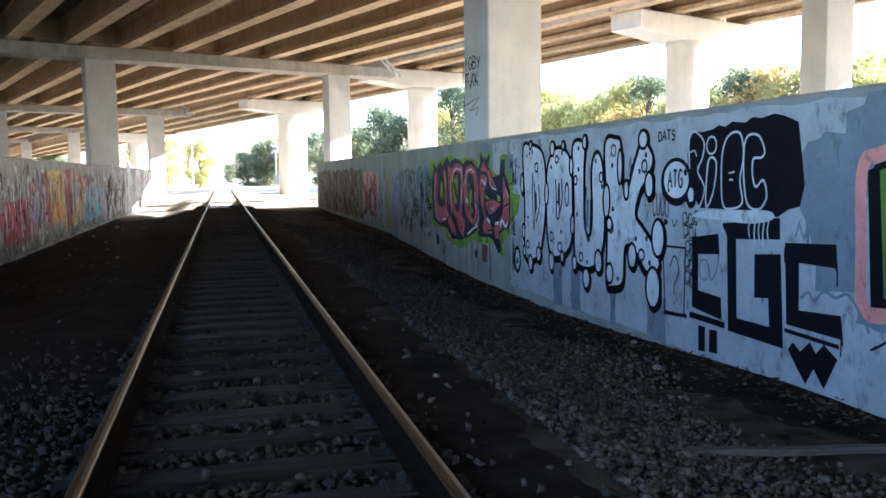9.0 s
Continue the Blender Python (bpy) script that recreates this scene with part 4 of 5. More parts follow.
    f2.done(P_WHITE, W, "graffiti_drip"), o2.done(P_BLACK, W, "graffiti_outline")
    for u, v, a, c in ((19.59, 1.52, 0.06, 0.065), (19.95, 0.37, 0.055, 0.06), (18.83, 1.62, 0.055, 0.05), (19.01, 0.55, 0.06, 0.065), (18.72, 0.43, 0.07, 0.06), (18.48, 1.15, 0.06, 0.15), (18.79, 0.93, 0.06, 0.12), (18.2, 1.34, 0.045, 0.06), (18.02, 0.36, 0.055, 0.055), (17.45, 1.38, 0.045, 0.06),
                       (17.12, 1.69, 0.06, 0.065), (17.18, 0.8, 0.055, 0.075), (17.19, 0.26, 0.06, 0.07), (16.38, 1.5, 0.055, 0.065), (16.43, 0.53, 0.065, 0.06)):
        d.ring((u, v), a, c, 0.03, raw=True)
    for u, v in ((19.87, 1.73), (19.98, 1.7), (19.76, 1.75), (19.94, 0.78), (19.49, 0.42), (19.95, 0.2), (18.64, 1.7), (19.02, 1.52), (18.67, 0.64), (18.11, 1.75), (18.11, 1.48), (17.84, 0.31), (18.15, 0.9), (17.6, 1.58), (17.42, 1.27), (17.15, 1.52), (17.13, 1.01), (16.99, 0.2), (16.49, 1.45), (16.56, 0.7), (16.32, 0.72), (16.25, 0.46), (16.35, 1.62)):
        d.blob((u, v), 0.028, 0.032, raw=True, wob=0.2)
    for pts, k in (([(19.75, 1.44), (19.74, 1.0), (19.7, 0.6)], 0.03), ([(19.68, 1.3), (19.62, 1.0), (19.7, 0.62)], 0.03), ([(19.5, 1.28), (19.47, 0.98), (19.6, 0.72)], 0.03), ([(19.62, 1.15), (19.6, 0.9)], 0.07), ([(18.87, 1.36), (18.84, 1.08), (18.84, 0.83)], 0.035), ([(18.66, 1.36), (18.64, 1.08), (18.73, 0.88)], 0.035), ([(18.75, 1.3), (18.74, 1.0)], 0.05), ([(17.87, 1.25), (17.92, 0.89), (17.83, 0.6), (17.76, 0.67), (17.74, 1.11)], 0.04)):
        d.line(pts, k, True, False, True)
    Spray(on_right, 0.0108).line([(19.66, 1.18), (19.64, 0.85)], 0.06, False, False, True).line([(18.78, 1.25), (18.77, 1.0)], 0.05, False, False, True).line([(17.83, 1.1), (17.84, 0.75)], 0.07, False, False, True).done(P_DUSK, W, "graffiti_detail", "blue shading in the letters")
    b.done(P_BLACK, W, "graffiti", "huge white bubble letters with heavy black outline"), f.done(P_WHITE, W, "graffiti_fill"), o.done(P_BLACK, W, "graffiti_outline"), d.done(P_NAVY, W, "graffiti_detail")
    Spray(on_right, 0.0092).blob((15.73, 1.335), 0.30, 0.245, raw=True, wob=0.02).blob((15.45, 1.2), 0.1, 0.125, raw=True).done(P_BLACK, W, "graffiti", "round white painted badge with black rim")
    Spray(on_right, 0.0112).blob((15.73, 1.355), 0.235, 0.185, raw=True, wob=0.03).blob((15.45, 1.21), 0.05, 0.07, raw=True).blob((20.4, 0.1), 0.09, 0.14, raw=True).done(P_WHITE, W, "graffiti_fill")
    word(Spray(on_right, 0.0132), "ATG", 15.88, 1.28, 0.3, 0.17, 0.026).blob((15.55, 1.43), 0.028, 0.035, raw=True).blob((15.86, 1.25), 0.02, 0.02, raw=True).ring((20.4, 0.1), 0.12, 0.19, 0.055, raw=True).tag(20.45, 0.04, 0.1, 0.12, 50, 0.02, 2).done(P_BLACK, W, "graffiti_lettering")
    s = Spray(on_right, 0.006)
    s.tag(20.75, 1.25, 0.35, 0.4, 51, 0.03, 3).tag(20.7, 0.5, 0.2, 0.25, 52, 0.018, 3).tag(20.65, -0.1, 0.1, 0.5, 53, 0.014, 3).tag(16.75, 1.4, 0.15, 0.2, 54, 0.015, 3)
    s.done(P_NAVY, W, "tag")
    s = Spray(on_right, 0.0033)
    s.streaks(20.9, 34.0, -0.4, 0.7, 34, 98, 0.02, 0.07)
    s.done(P_MOSS, W, "splash_stain", "grey-green grime low on the wall")
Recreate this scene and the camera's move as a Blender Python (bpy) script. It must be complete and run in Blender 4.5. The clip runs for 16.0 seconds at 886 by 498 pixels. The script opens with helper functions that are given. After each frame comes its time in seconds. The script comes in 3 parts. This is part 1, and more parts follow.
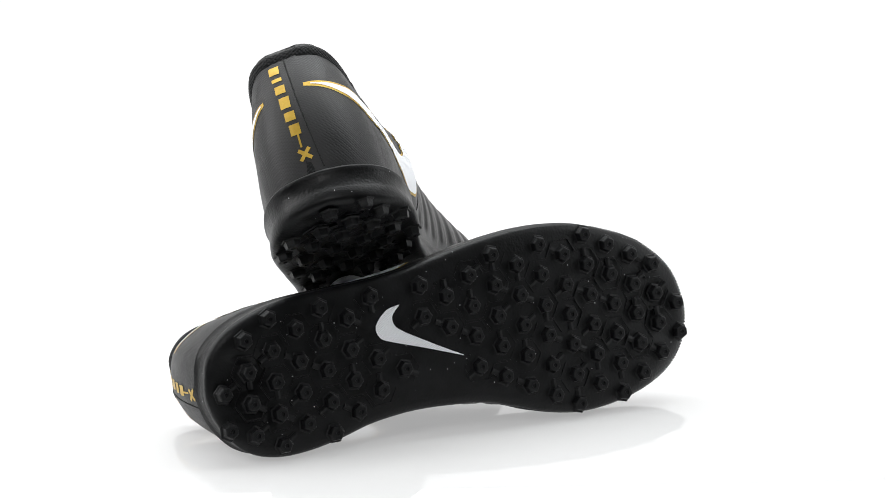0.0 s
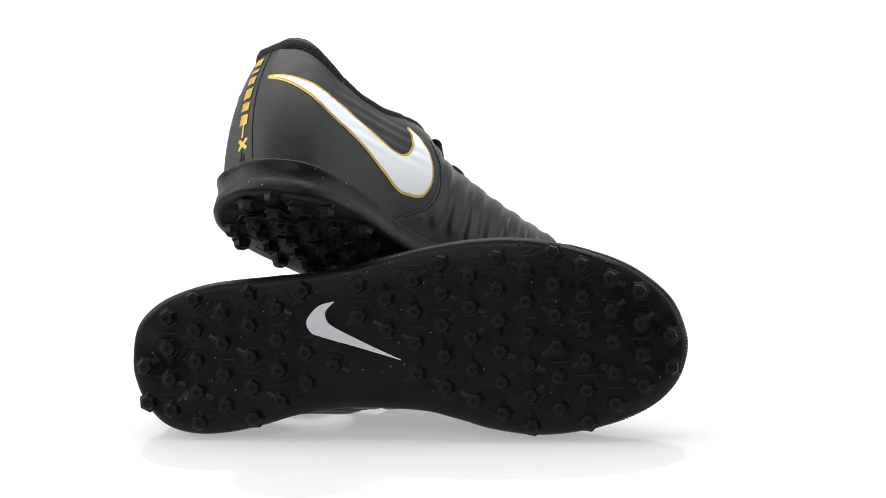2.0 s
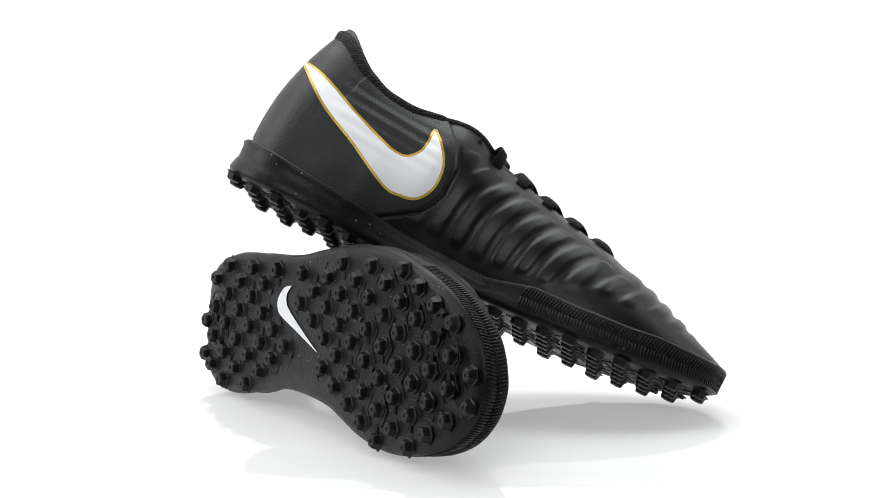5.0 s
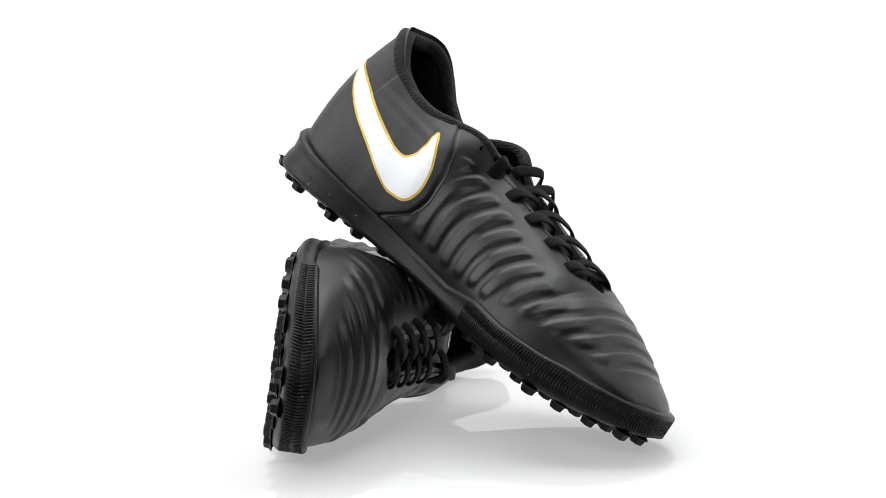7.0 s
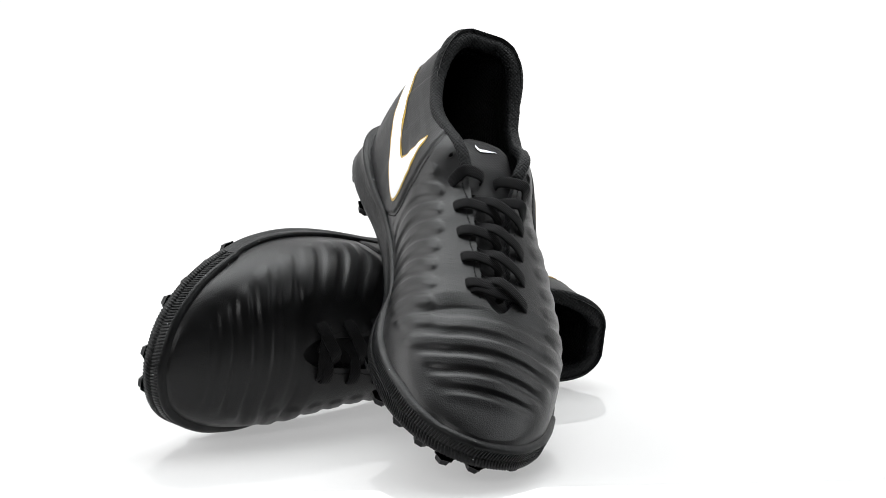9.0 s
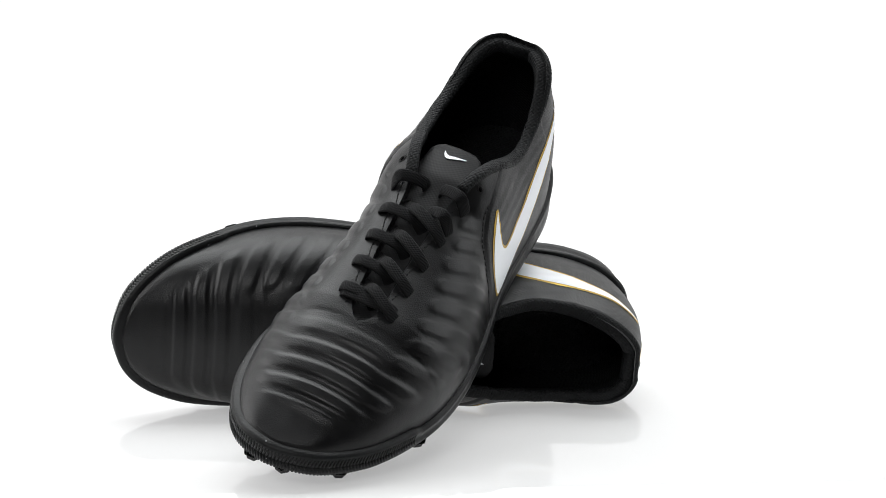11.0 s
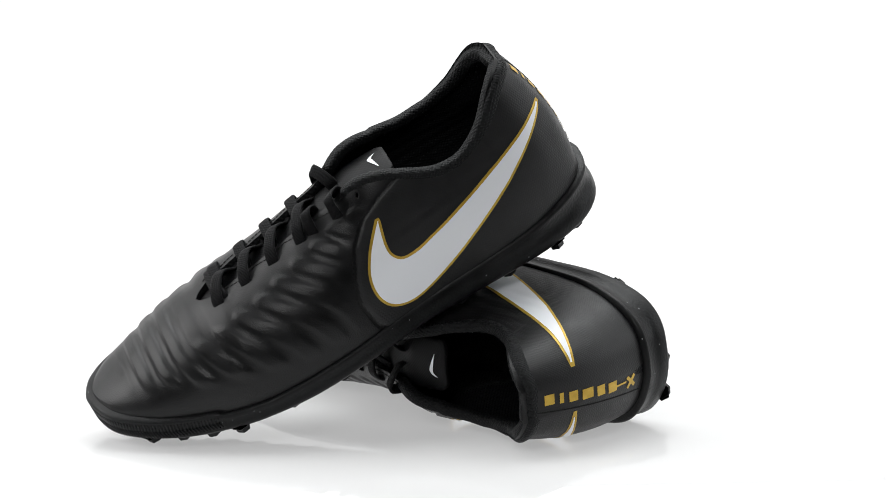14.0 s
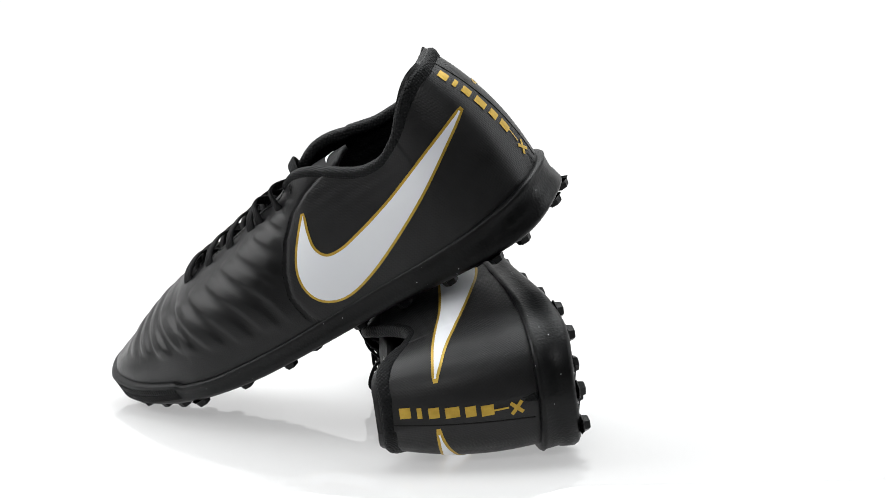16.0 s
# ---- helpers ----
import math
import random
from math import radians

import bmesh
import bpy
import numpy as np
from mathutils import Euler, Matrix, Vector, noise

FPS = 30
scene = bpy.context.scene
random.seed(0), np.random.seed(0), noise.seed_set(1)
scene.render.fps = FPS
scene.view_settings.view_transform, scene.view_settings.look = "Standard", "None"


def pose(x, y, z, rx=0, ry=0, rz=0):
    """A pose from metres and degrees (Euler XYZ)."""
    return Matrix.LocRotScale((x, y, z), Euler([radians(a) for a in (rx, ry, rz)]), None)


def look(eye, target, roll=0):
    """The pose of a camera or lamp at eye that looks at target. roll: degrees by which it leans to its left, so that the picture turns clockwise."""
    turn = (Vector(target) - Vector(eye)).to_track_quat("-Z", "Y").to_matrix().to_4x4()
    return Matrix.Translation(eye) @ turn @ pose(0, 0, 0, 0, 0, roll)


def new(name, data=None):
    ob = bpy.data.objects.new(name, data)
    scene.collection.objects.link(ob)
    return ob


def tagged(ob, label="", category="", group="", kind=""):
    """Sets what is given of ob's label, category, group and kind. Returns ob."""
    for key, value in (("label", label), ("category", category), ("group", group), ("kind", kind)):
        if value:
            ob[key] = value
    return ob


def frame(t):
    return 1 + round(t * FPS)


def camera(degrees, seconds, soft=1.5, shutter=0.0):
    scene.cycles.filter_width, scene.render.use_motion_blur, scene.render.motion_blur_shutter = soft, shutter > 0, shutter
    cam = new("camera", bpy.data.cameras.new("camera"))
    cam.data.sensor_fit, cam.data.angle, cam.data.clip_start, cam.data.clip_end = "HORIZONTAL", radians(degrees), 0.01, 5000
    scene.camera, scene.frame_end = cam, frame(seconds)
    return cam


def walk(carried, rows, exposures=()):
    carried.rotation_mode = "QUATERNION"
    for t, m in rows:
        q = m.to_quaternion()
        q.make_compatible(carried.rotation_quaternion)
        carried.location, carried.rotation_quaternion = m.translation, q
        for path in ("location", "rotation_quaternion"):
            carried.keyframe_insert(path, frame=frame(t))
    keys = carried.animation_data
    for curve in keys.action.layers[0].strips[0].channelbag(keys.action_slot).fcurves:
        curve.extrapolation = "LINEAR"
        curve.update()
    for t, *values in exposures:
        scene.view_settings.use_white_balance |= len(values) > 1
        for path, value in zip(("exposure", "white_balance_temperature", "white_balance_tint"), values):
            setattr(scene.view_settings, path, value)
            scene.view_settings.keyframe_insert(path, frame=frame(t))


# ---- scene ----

══════════════════════════════

# [DO THIS]
Output the data exactly. Pictures don't belong in the result.

# [SOLUTION TO THIS PROBLEM]
9.0 s
Continue the Blender Python (bpy) script that recreates this scene with part 4 of 5. More parts follow.
    f2.done(P_WHITE, W, "graffiti_drip"), o2.done(P_BLACK, W, "graffiti_outline")
    for u, v, a, c in ((19.59, 1.52, 0.06, 0.065), (19.95, 0.37, 0.055, 0.06), (18.83, 1.62, 0.055, 0.05), (19.01, 0.55, 0.06, 0.065), (18.72, 0.43, 0.07, 0.06), (18.48, 1.15, 0.06, 0.15), (18.79, 0.93, 0.06, 0.12), (18.2, 1.34, 0.045, 0.06), (18.02, 0.36, 0.055, 0.055), (17.45, 1.38, 0.045, 0.06),
                       (17.12, 1.69, 0.06, 0.065), (17.18, 0.8, 0.055, 0.075), (17.19, 0.26, 0.06, 0.07), (16.38, 1.5, 0.055, 0.065), (16.43, 0.53, 0.065, 0.06)):
        d.ring((u, v), a, c, 0.03, raw=True)
    for u, v in ((19.87, 1.73), (19.98, 1.7), (19.76, 1.75), (19.94, 0.78), (19.49, 0.42), (19.95, 0.2), (18.64, 1.7), (19.02, 1.52), (18.67, 0.64), (18.11, 1.75), (18.11, 1.48), (17.84, 0.31), (18.15, 0.9), (17.6, 1.58), (17.42, 1.27), (17.15, 1.52), (17.13, 1.01), (16.99, 0.2), (16.49, 1.45), (16.56, 0.7), (16.32, 0.72), (16.25, 0.46), (16.35, 1.62)):
        d.blob((u, v), 0.028, 0.032, raw=True, wob=0.2)
    for pts, k in (([(19.75, 1.44), (19.74, 1.0), (19.7, 0.6)], 0.03), ([(19.68, 1.3), (19.62, 1.0), (19.7, 0.62)], 0.03), ([(19.5, 1.28), (19.47, 0.98), (19.6, 0.72)], 0.03), ([(19.62, 1.15), (19.6, 0.9)], 0.07), ([(18.87, 1.36), (18.84, 1.08), (18.84, 0.83)], 0.035), ([(18.66, 1.36), (18.64, 1.08), (18.73, 0.88)], 0.035), ([(18.75, 1.3), (18.74, 1.0)], 0.05), ([(17.87, 1.25), (17.92, 0.89), (17.83, 0.6), (17.76, 0.67), (17.74, 1.11)], 0.04)):
        d.line(pts, k, True, False, True)
    Spray(on_right, 0.0108).line([(19.66, 1.18), (19.64, 0.85)], 0.06, False, False, True).line([(18.78, 1.25), (18.77, 1.0)], 0.05, False, False, True).line([(17.83, 1.1), (17.84, 0.75)], 0.07, False, False, True).done(P_DUSK, W, "graffiti_detail", "blue shading in the letters")
    b.done(P_BLACK, W, "graffiti", "huge white bubble letters with heavy black outline"), f.done(P_WHITE, W, "graffiti_fill"), o.done(P_BLACK, W, "graffiti_outline"), d.done(P_NAVY, W, "graffiti_detail")
    Spray(on_right, 0.0092).blob((15.73, 1.335), 0.30, 0.245, raw=True, wob=0.02).blob((15.45, 1.2), 0.1, 0.125, raw=True).done(P_BLACK, W, "graffiti", "round white painted badge with black rim")
    Spray(on_right, 0.0112).blob((15.73, 1.355), 0.235, 0.185, raw=True, wob=0.03).blob((15.45, 1.21), 0.05, 0.07, raw=True).blob((20.4, 0.1), 0.09, 0.14, raw=True).done(P_WHITE, W, "graffiti_fill")
    word(Spray(on_right, 0.0132), "ATG", 15.88, 1.28, 0.3, 0.17, 0.026).blob((15.55, 1.43), 0.028, 0.035, raw=True).blob((15.86, 1.25), 0.02, 0.02, raw=True).ring((20.4, 0.1), 0.12, 0.19, 0.055, raw=True).tag(20.45, 0.04, 0.1, 0.12, 50, 0.02, 2).done(P_BLACK, W, "graffiti_lettering")
    s = Spray(on_right, 0.006)
    s.tag(20.75, 1.25, 0.35, 0.4, 51, 0.03, 3).tag(20.7, 0.5, 0.2, 0.25, 52, 0.018, 3).tag(20.65, -0.1, 0.1, 0.5, 53, 0.014, 3).tag(16.75, 1.4, 0.15, 0.2, 54, 0.015, 3)
    s.done(P_NAVY, W, "tag")
    s = Spray(on_right, 0.0033)
    s.streaks(20.9, 34.0, -0.4, 0.7, 34, 98, 0.02, 0.07)
    s.done(P_MOSS, W, "splash_stain", "grey-green grime low on the wall")
Recreate this scene and the camera's move as a Blender Python (bpy) script. It must be complete and run in Blender 4.5. The clip runs for 16.0 seconds at 886 by 498 pixels. The script opens with helper functions that are given. After each frame comes its time in seconds. The script comes in 3 parts. This is part 1, and more parts follow.
0.0 s
2.0 s
5.0 s
7.0 s
9.0 s
11.0 s
14.0 s
16.0 s
# ---- helpers ----
import math
import random
from math import radians

import bmesh
import bpy
import numpy as np
from mathutils import Euler, Matrix, Vector, noise

FPS = 30
scene = bpy.context.scene
random.seed(0), np.random.seed(0), noise.seed_set(1)
scene.render.fps = FPS
scene.view_settings.view_transform, scene.view_settings.look = "Standard", "None"


def pose(x, y, z, rx=0, ry=0, rz=0):
    """A pose from metres and degrees (Euler XYZ)."""
    return Matrix.LocRotScale((x, y, z), Euler([radians(a) for a in (rx, ry, rz)]), None)


def look(eye, target, roll=0):
    """The pose of a camera or lamp at eye that looks at target. roll: degrees by which it leans to its left, so that the picture turns clockwise."""
    turn = (Vector(target) - Vector(eye)).to_track_quat("-Z", "Y").to_matrix().to_4x4()
    return Matrix.Translation(eye) @ turn @ pose(0, 0, 0, 0, 0, roll)


def new(name, data=None):
    ob = bpy.data.objects.new(name, data)
    scene.collection.objects.link(ob)
    return ob


def tagged(ob, label="", category="", group="", kind=""):
    """Sets what is given of ob's label, category, group and kind. Returns ob."""
    for key, value in (("label", label), ("category", category), ("group", group), ("kind", kind)):
        if value:
            ob[key] = value
    return ob


def frame(t):
    return 1 + round(t * FPS)


def camera(degrees, seconds, soft=1.5, shutter=0.0):
    scene.cycles.filter_width, scene.render.use_motion_blur, scene.render.motion_blur_shutter = soft, shutter > 0, shutter
    cam = new("camera", bpy.data.cameras.new("camera"))
    cam.data.sensor_fit, cam.data.angle, cam.data.clip_start, cam.data.clip_end = "HORIZONTAL", radians(degrees), 0.01, 5000
    scene.camera, scene.frame_end = cam, frame(seconds)
    return cam


def walk(carried, rows, exposures=()):
    carried.rotation_mode = "QUATERNION"
    for t, m in rows:
        q = m.to_quaternion()
        q.make_compatible(carried.rotation_quaternion)
        carried.location, carried.rotation_quaternion = m.translation, q
        for path in ("location", "rotation_quaternion"):
            carried.keyframe_insert(path, frame=frame(t))
    keys = carried.animation_data
    for curve in keys.action.layers[0].strips[0].channelbag(keys.action_slot).fcurves:
        curve.extrapolation = "LINEAR"
        curve.update()
    for t, *values in exposures:
        scene.view_settings.use_white_balance |= len(values) > 1
        for path, value in zip(("exposure", "white_balance_temperature", "white_balance_tint"), values):
            setattr(scene.view_settings, path, value)
            scene.view_settings.keyframe_insert(path, frame=frame(t))


# ---- scene ----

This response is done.